Il se passa, en ce moment, quelque chose de grand dans l’âme d’Armand. Sans doute il pressentit alors tout ce qui s’accomplirait dans cette salle. Il comprit à la fois la grandeur, l’immortalité du dogme républicain, et l’horrible déchaînement des passions cupides qui allaient s’armer perfidement de la puissance de ce dogme contre ce dogme lui-même. Je crois entendre le peintre, une fois son œuvre achevée, dire à ses compagnons : « Et maintenant, qu’ils viennent, les grands du jour, les prétendus maîtres de la terre ; qu’ils viennent dans ce lieu défendre des privilèges impies et homicides ; qu’ils se livrent ici au culte de la Peur qui les égare, à l’intérêt qui les divise, à l’œuvre de corruption qui les perd ; mais qu’ils prennent garde ! Nous venons, amis, de marquer la limite de leur domination ! En vain rassembleront-ils leurs efforts contre ce signe tout-puissant, le flot de leurs iniquités restera sans force devant cette borne suprême que nous venons de poser.

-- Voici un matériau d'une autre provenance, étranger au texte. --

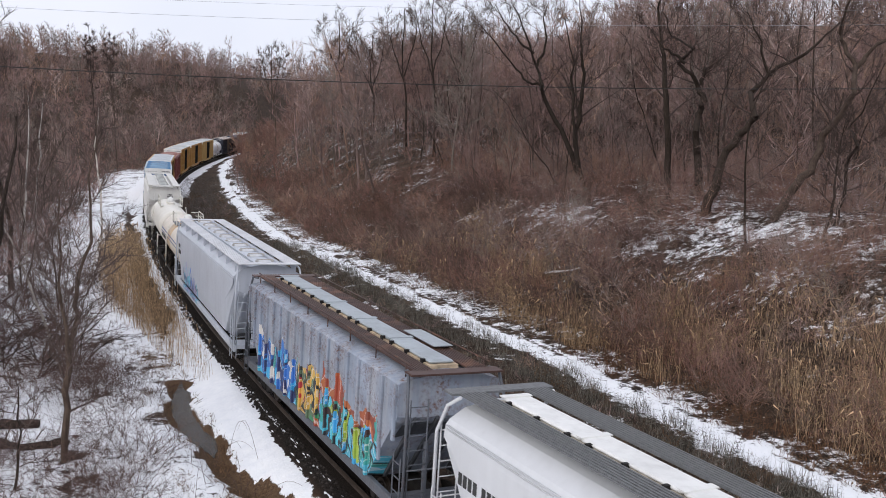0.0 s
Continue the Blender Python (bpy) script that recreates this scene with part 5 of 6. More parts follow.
def hopper(label, L, side, roof, board, hw=1.5, ze=4.15, zt=4.45, curved=True, hatch="round", ribs=0, board_z=4.62, hatch_n=10, frame_mat=None, hatch_mat=None, trough_mat=None, n_bins=3, slope_mat=None, board_y=None, handrail=None):
    car = thing("covered_hopper_car", label, "hopper car", "cars of the freight train")
    h = L / 2
    frame_mat = frame_mat or side
    slope_mat = slope_mat or side
    # body: a loft whose lower edge rises towards both ends
    stations = [(-h + 0.55, 3.3), (-h + 1.2, 2.55), (-h + 2.4, 1.14), (0.0, 1.14), (h - 2.4, 1.14), (h - 1.2, 2.55), (h - 0.55, 3.3)]
    g = Geo()
    rings = [hopper_ring(x, zb, hw, ze, zt, curved) for x, zb in stations]
    g.loft(rings, closed=False, smooth=False)
    n = len(rings[0])
    for i, flip in ((0, False), (len(rings) - 1, True)):
        idx = list(range(i * n, i * n + n))
        g.F.append(tuple(idx if not flip else idx[::-1]))
        g.smooth.append(False)
    # closed bottom
    for i in range(len(rings) - 1):
        g.F.append((i * n, i * n + n - 1, (i + 1) * n + n - 1, (i + 1) * n))
        g.smooth.append(False)
    g.part("body", side, car)
    for sx in (-1, 1):
        # sloping end sheet below the body
        g = Geo()
        x0, x1 = sx * (h - 0.62), sx * (h - 2.9)
        g.loft([[(x0, -1.25, 3.1), (x0, 1.25, 3.1)], [(x1, -1.2, 1.05), (x1, 1.2, 1.05)]], closed=False)
        g.loft([[(x0 - sx * 0.05, -1.25, 3.08), (x0 - sx * 0.05, 1.25, 3.08)], [(x1 - sx * 0.05, -1.2, 1.05), (x1 - sx * 0.05, 1.2, 1.05)]], closed=False)
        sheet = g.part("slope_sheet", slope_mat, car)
        for y in (-0.95, -0.32, 0.32, 0.95):
            rb = Geo()
            rb.loft([[(sx * (x - 0.03), y - 0.04, z + 0.05), (sx * (x - 0.03), y + 0.04, z + 0.05), (sx * (x + 0.07), y + 0.04, z - 0.07), (sx * (x + 0.07), y - 0.04, z - 0.07)]
                     for x, z in ((h - 0.55, 3.3), (h - 1.2, 2.55), (h - 2.35, 1.2))], True, True)
            rb.part("end_rib", slope_mat, sheet)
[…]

Ce symbole, compagnons, est la colonne infranchissable qui dit à l’Océan : Tu n’iras pas plus loin. Aussi, espoir et courage, mes amis ; ces nouveaux Balthazars peuvent venir jusque dans cette enceinte achever leur funèbre festin, l’inscription mystérieuse les attend, et le Peuple, comme autrefois Daniel, est déjà là pour la leur expliquer ! »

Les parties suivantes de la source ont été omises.